# GIVEN MATERIAL
— BEGIN —
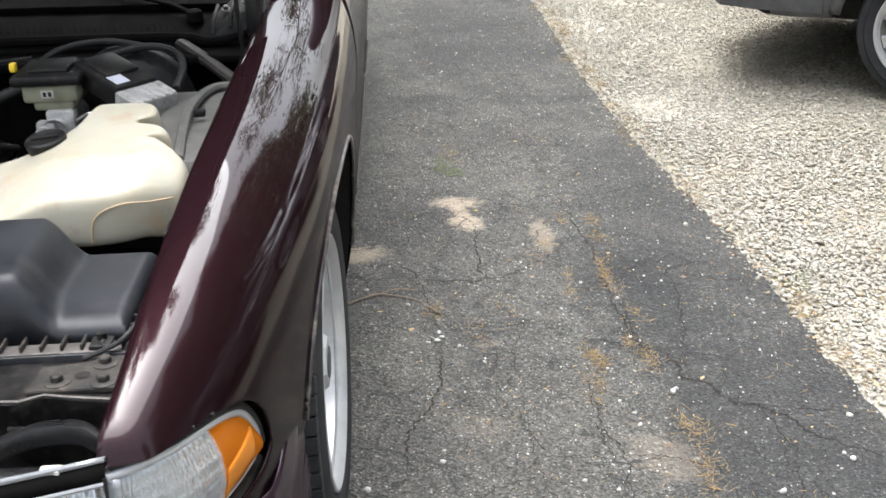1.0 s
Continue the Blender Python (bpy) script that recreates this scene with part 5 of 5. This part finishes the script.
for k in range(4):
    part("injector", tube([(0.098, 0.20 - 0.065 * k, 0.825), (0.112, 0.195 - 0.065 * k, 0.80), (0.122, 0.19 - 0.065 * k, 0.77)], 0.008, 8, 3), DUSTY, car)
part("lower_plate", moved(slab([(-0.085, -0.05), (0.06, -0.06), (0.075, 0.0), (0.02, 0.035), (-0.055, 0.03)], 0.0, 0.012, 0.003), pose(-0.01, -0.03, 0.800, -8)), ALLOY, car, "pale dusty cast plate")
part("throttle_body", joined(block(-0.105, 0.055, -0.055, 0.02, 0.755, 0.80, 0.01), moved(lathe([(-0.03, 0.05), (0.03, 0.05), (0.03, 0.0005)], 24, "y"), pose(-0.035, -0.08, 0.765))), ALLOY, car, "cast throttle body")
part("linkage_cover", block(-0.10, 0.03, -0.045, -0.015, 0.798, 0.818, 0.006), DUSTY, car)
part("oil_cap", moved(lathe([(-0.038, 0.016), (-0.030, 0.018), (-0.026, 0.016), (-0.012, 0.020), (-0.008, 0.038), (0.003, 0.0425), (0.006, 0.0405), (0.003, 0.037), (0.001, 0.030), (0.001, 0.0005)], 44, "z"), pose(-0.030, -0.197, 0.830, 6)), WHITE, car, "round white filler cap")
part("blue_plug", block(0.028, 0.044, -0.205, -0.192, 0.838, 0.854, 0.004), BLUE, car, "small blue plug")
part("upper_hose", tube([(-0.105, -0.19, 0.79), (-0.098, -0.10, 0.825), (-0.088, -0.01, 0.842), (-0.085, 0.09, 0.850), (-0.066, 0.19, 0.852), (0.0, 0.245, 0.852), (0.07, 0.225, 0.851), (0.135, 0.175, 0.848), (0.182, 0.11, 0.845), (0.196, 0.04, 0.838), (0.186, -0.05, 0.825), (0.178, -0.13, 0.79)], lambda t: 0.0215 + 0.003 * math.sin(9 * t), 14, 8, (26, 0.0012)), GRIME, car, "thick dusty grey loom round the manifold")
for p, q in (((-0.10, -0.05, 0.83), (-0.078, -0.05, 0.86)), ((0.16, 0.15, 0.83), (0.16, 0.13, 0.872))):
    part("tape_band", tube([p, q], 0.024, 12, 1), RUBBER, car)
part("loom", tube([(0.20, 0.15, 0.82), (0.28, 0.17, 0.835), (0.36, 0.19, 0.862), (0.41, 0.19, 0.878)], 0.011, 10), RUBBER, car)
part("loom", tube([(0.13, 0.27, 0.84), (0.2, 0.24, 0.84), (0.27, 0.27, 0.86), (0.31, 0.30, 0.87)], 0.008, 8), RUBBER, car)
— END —
# THE PROBLEM
Make an exact copy of the data above, pictures excluded.

# CORRECT OUTPUT
1.0 s
Continue the Blender Python (bpy) script that recreates this scene with part 5 of 5. This part finishes the script.
for k in range(4):
    part("injector", tube([(0.098, 0.20 - 0.065 * k, 0.825), (0.112, 0.195 - 0.065 * k, 0.80), (0.122, 0.19 - 0.065 * k, 0.77)], 0.008, 8, 3), DUSTY, car)
part("lower_plate", moved(slab([(-0.085, -0.05), (0.06, -0.06), (0.075, 0.0), (0.02, 0.035), (-0.055, 0.03)], 0.0, 0.012, 0.003), pose(-0.01, -0.03, 0.800, -8)), ALLOY, car, "pale dusty cast plate")
part("throttle_body", joined(block(-0.105, 0.055, -0.055, 0.02, 0.755, 0.80, 0.01), moved(lathe([(-0.03, 0.05), (0.03, 0.05), (0.03, 0.0005)], 24, "y"), pose(-0.035, -0.08, 0.765))), ALLOY, car, "cast throttle body")
part("linkage_cover", block(-0.10, 0.03, -0.045, -0.015, 0.798, 0.818, 0.006), DUSTY, car)
part("oil_cap", moved(lathe([(-0.038, 0.016), (-0.030, 0.018), (-0.026, 0.016), (-0.012, 0.020), (-0.008, 0.038), (0.003, 0.0425), (0.006, 0.0405), (0.003, 0.037), (0.001, 0.030), (0.001, 0.0005)], 44, "z"), pose(-0.030, -0.197, 0.830, 6)), WHITE, car, "round white filler cap")
part("blue_plug", block(0.028, 0.044, -0.205, -0.192, 0.838, 0.854, 0.004), BLUE, car, "small blue plug")
part("upper_hose", tube([(-0.105, -0.19, 0.79), (-0.098, -0.10, 0.825), (-0.088, -0.01, 0.842), (-0.085, 0.09, 0.850), (-0.066, 0.19, 0.852), (0.0, 0.245, 0.852), (0.07, 0.225, 0.851), (0.135, 0.175, 0.848), (0.182, 0.11, 0.845), (0.196, 0.04, 0.838), (0.186, -0.05, 0.825), (0.178, -0.13, 0.79)], lambda t: 0.0215 + 0.003 * math.sin(9 * t), 14, 8, (26, 0.0012)), GRIME, car, "thick dusty grey loom round the manifold")
for p, q in (((-0.10, -0.05, 0.83), (-0.078, -0.05, 0.86)), ((0.16, 0.15, 0.83), (0.16, 0.13, 0.872))):
    part("tape_band", tube([p, q], 0.024, 12, 1), RUBBER, car)
part("loom", tube([(0.20, 0.15, 0.82), (0.28, 0.17, 0.835), (0.36, 0.19, 0.862), (0.41, 0.19, 0.878)], 0.011, 10), RUBBER, car)
part("loom", tube([(0.13, 0.27, 0.84), (0.2, 0.24, 0.84), (0.27, 0.27, 0.86), (0.31, 0.30, 0.87)], 0.008, 8), RUBBER, car)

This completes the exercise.